The grey pair in these photos is made using a scrap of weird knitted stuff that I have no clue about. It looks like tights fabric so I thought it'd be suitable, but in hindsight I feel it is too drapey and slippy. The rust coloured pair uses some very lightweight jersey (once again, can't be sure of fibre content). This pair clings to my feet a bit better but still feels too slippy and thin. I expect both will wear through at the toe or heel pretty quickly. 

(image source: Ellie & Mac)

Findings:

Accessing the pattern is easy, you just need to add it to your cart and go through the check out on the Ellie & Mac site. The pattern pieces and instructions are part of the same PDF document, which makes it easier not to lose either! One issue I did have with the pattern was that the band paper pattern piece looks very different from the fabric band pieces that are photographed at the beginning of the step-by-step instructions on page 9. So much so that I emailed them thinking I'd missed cutting the piece on the fold or something. 

Aside from that confusion, putting these together was ridiculously quick. However, I've found that the second seam that joins the back pieces to the top piece can result in a little pleat where the seam intersects the first seam at the ankle, so that step should be taken slowly. The pair pictured above has no weird pleat, however you can see in the picture of my pair at the top of the post does. It doesn't really effect the fit, and I reckon if you were making a stack of these, you'd get really good at avoiding making a pleat.

As for the fit, I really like the shape of them, and although I was concerned that the band might be too tight, actually it's fine. I felt that they come up a bit high, so I made my rust pair a couple of centimetres less so, although you can't really tell in these pics. The grey pair is made using an overlocker, with three threads rather than four to avoid bulk. I made the rust pair using a narrow lightning flash stitch on my regular sewing machine and the seams of this pair are definitely less noticeable when worn. 

The fabric choice will really make or break this project I think. I'm tempted to try again using a more standard cotton/Lycra jersey that is thicker and more stable than the knits I've used here. 



Customisation ideas:

I like the idea of being able to combine sizes to make narrower or wider socks, if that's something you require. You could also alter the height in either direction: shorter to make sports socks or higher to make knee-highs, or beyond! 

Would I make them again?

Umm, I really don't know. I doubt I'm going to reach for these pairs of socks unless all my other pairs are in the wash. Less slinky fabric may help, but I'm just not really sure I want to wear jersey socks. Maybe I'd get used to it. I do love the idea of being able to make everything that my kids and I wear, although I feel that jersey socks would be an even harder sell for my kids than they are for me! 

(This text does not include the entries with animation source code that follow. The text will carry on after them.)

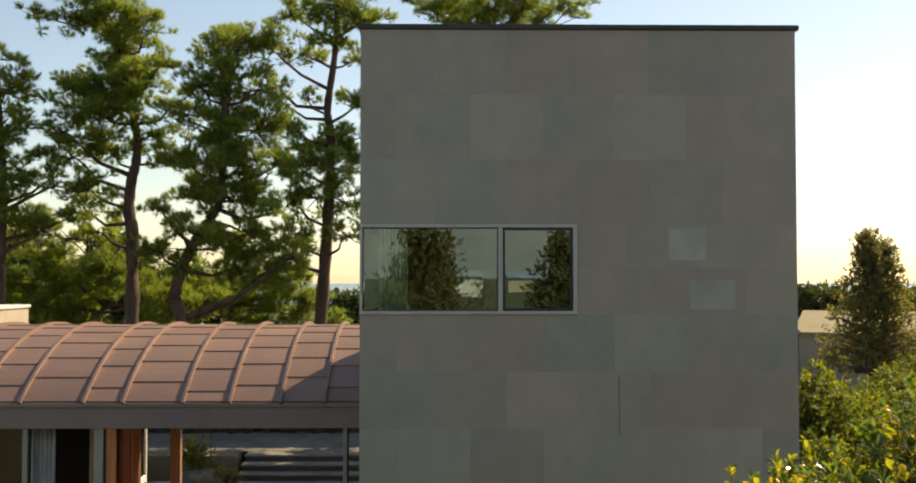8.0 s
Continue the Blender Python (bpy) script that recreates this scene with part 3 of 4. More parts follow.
def on_sphere(g, n):
    v = g.normal(0, 1, (n, 3))
    return v / np.linalg.norm(v, axis=1, keepdims=True)


def shrub(name, label, root, blobs, material, seed, per_area=26, per=9, length=0.11, width=0.04, stems=7, bark=M_TWIG, sub=5, spread=0.16, fill=0.35, category="shrub", plain=True, lit_mat=None):
    """A shrub: stems that fork into its blobs (middle and half-axes), with rosettes of leaves in tufts on and inside them."""
    g = np.random.default_rng(seed)
    r = random.Random(seed)
    ob = thing(name, label, category, root)
    o = np.array(root)
    tufts, axes, tips, tip_axes = [], [], [], []
    twigs = bmesh.new()
    for c, h in blobs:
        c, h = np.array(c) - o, np.array(h)
        area = 4 * np.pi * ((h[0] * h[1]) ** 1.6 / 3 + (h[0] * h[2]) ** 1.6 / 3 + (h[1] * h[2]) ** 1.6 / 3) ** (1 / 1.6)
        n = int(area * per_area / sub * (0.95 if h.min() < 0.45 else 1.0))
        for dvec in on_sphere(g, n):
            k = r.uniform(0.82, 1.06) if r.random() > fill else r.uniform(0.35, 0.8)
            wob = 1 + 0.16 * noise.noise(Vector(dvec * 2.3 + c))
            p = c + dvec * h * k * wob
            if p[2] + o[2] < 0.1:
                continue
            out = dvec / h
            out = out / np.linalg.norm(out) + np.array([0, 0, 0.55])
            base = p - out / np.linalg.norm(out) * 0.3
            if r.random() < 0.8:
                tube([c + (p - c) * 0.25 + g.normal(0, 0.05, 3), base, p], [0.012, 0.007, 0.003], 4, twigs, False)
            for _ in range(sub):
                q = p + np.clip(g.normal(0, 1, 3), -1.3, 1.3) * min(spread, 0.42 * h.min()) * np.array([1, 1, 0.9])
                x = out / np.linalg.norm(out) + np.array([0, 0, 0.3]) + g.normal(0, 0.35, 3)
                # outer rosettes take the sunlit leaf colour, inner ones stay dark
                lit_tip = lit_mat and k > 0.88 and r.random() < (0.85 if h.min() < 0.45 else 0.5)
                (tips if lit_tip else tufts).append(q + x * length * 0.15 if lit_tip else q)
                (tip_axes if lit_tip else axes).append(x)
                if k > 0.8:
                    tube([base, q - x * length * 0.9, q], [0.005, 0.004, 0.002], 3, twigs, False)
    for i in range(stems):
        c, h = blobs[i % len(blobs)]
        if min(h) < 0.45 and len(blobs) > 5:
            hub = Vector(blobs[3][0]) - Vector(root)
            tip = Vector(c) - Vector(root)
            part("branch", tube([hub, hub.lerp(tip, 0.5) + Vector((0.05, 0.08, 0.07)), tip], [0.016, 0.011, 0.005], 6), bark, ob, smooth=True)
            continue
        end = Vector(c) - Vector(root) + Vector((r.uniform(-0.2, 0.2), r.uniform(-0.2, 0.2), 0))
        mid = end * 0.5 + Vector((r.uniform(-0.25, 0.25), r.uniform(-0.25, 0.25), 0.1))
        part("stem", tube([(r.uniform(-0.1, 0.1), r.uniform(-0.1, 0.1), -0.05), mid * 0.5, mid, end], [0.045, 0.035, 0.022, 0.01], 6), bark, ob, smooth=True)
    tagged(part("twigwork", twigs, bark, ob), kind="stuff")
    leaves("foliage", np.array(tufts), np.array(axes), per, length, width, (22, 82), material, ob, seed, plain=plain)
    if tips:
        leaves("lit_tip", np.array(tips), np.array(tip_axes), max(per - 2, 4), length, width, (14, 66), lit_mat, ob, seed + 500, plain=plain)
    return ob


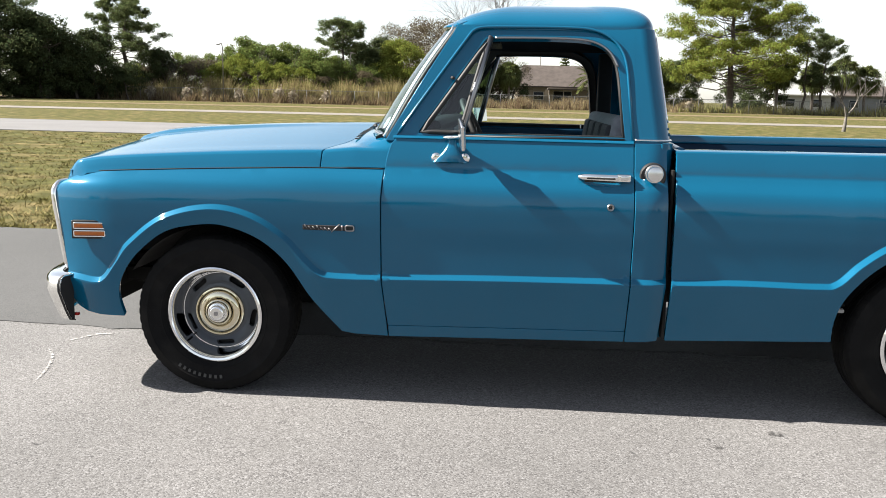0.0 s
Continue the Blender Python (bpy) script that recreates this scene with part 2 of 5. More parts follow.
def panel(name, loops, surf, step, mat, parent, centre, thick=0.018, label="", step_v=0, folds=()):
    """A pressed sheet: 2D outlines (the first outside, the rest holes) laid on a surface, with returned edges. centre: a point behind it."""
    from mathutils.geometry import delaunay_2d_cdt
    step_v = step_v or step
    loops = [dense(lp, min(step, step_v)) for lp in loops]
    pts, edges = [], []
    for lp in loops:
        o = len(pts)
        pts += [Vector(p) for p in lp]
        edges += [(o + i, o + (i + 1) % len(lp)) for i in range(len(lp))]
    rim = np.array([tuple(p) for p in pts])
    for fold in folds:
        last = None
        for p in fold:
            ok = np.min((rim[:, 0] - p[0]) ** 2 + (rim[:, 1] - p[1]) ** 2) > 0.006 ** 2 and inside(p[0], p[1], loops)
            if ok:
                pts.append(Vector(p))
                if last is not None:
                    edges.append((last, len(pts) - 1))
            last = len(pts) - 1 if ok else None
    taken = np.array([tuple(p) for p in pts])
    u0, v0 = rim.min(axis=0)
    u1, v1 = rim.max(axis=0)
    for i in range(1, int((u1 - u0) / step) + 1):
        for j in range(1, int((v1 - v0) / step_v) + 1):
            u, v = u0 + i * step, v0 + j * step_v
            if np.min((taken[:, 0] - u) ** 2 + (taken[:, 1] - v) ** 2) > (0.45 * min(step, step_v)) ** 2 and inside(u, v, loops):
                pts.append(Vector((u, v)))
    vs, es, fs, *_ = delaunay_2d_cdt(pts, edges, [], 0, 1e-6)
    fs = [f for f in fs if inside(sum(vs[i].x for i in f) / 3, sum(vs[i].y for i in f) / 3, loops)]
    c = Vector(centre)
    P, N = [], []
    e = 1e-3
    for p in vs:
        q = Vector(surf(p.x, p.y))
        n = (Vector(surf(p.x + e, p.y)) - Vector(surf(p.x - e, p.y))).cross(Vector(surf(p.x, p.y + e)) - Vector(surf(p.x, p.y - e)))
        n = n.normalized() if n.length > 1e-12 else (q - c).normalized()
        if n.dot(q - c) < 0:
            n = -n
        P.append(q)
        N.append(n)
    faces, normals, count = [], [], {}
    for f in fs:
        a, b, d = (P[i] for i in f)
        f = list(f)
        if (b - a).cross(d - a).dot(N[f[0]]) < 0:
            f = f[::-1]
        faces.append(f)
        normals += [N[i] for i in f]
        for i in range(3):
            k = (f[i], f[(i + 1) % 3])
            count[k] = count.get(k, 0) + 1
    if thick:
        # the edge rolls over a little before it turns in
        for a, b in [k for k in count if (k[1], k[0]) not in count]:
            o = len(P)
            t = (P[b] - P[a]).normalized()
            out = t.cross(N[a])
            r = min(0.003, thick * 0.3)
            for v in (a, b):
                P += [P[v] + out * r * 0.6 - N[v] * r * 0.5, P[v] + out * r - N[v] * r * 1.6, P[v] + out * r * 0.6 - N[v] * thick]
            m1 = (N[a] + out * 1.2).normalized()
            faces += [[b, a, o, o + 3], [o + 3, o, o + 1, o + 4], [o + 4, o + 1, o + 2, o + 5]]
            normals += [N[b], N[a], m1, m1, m1, m1, out, out, out, out, out, out]
    return solid(name, P, faces, mat, parent, label, normals=normals)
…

Recently, most of my shop-bought socks decided to all developed holes at the exact same time, and I enjoy the idea that I am able to tide myself over with me-mades until I get round to getting myself some more. This really was a very fun and super speedy project, so if you are at all interested in giving them a try and have some suitable leftover fabric to hand, I really do recommend giving them a go.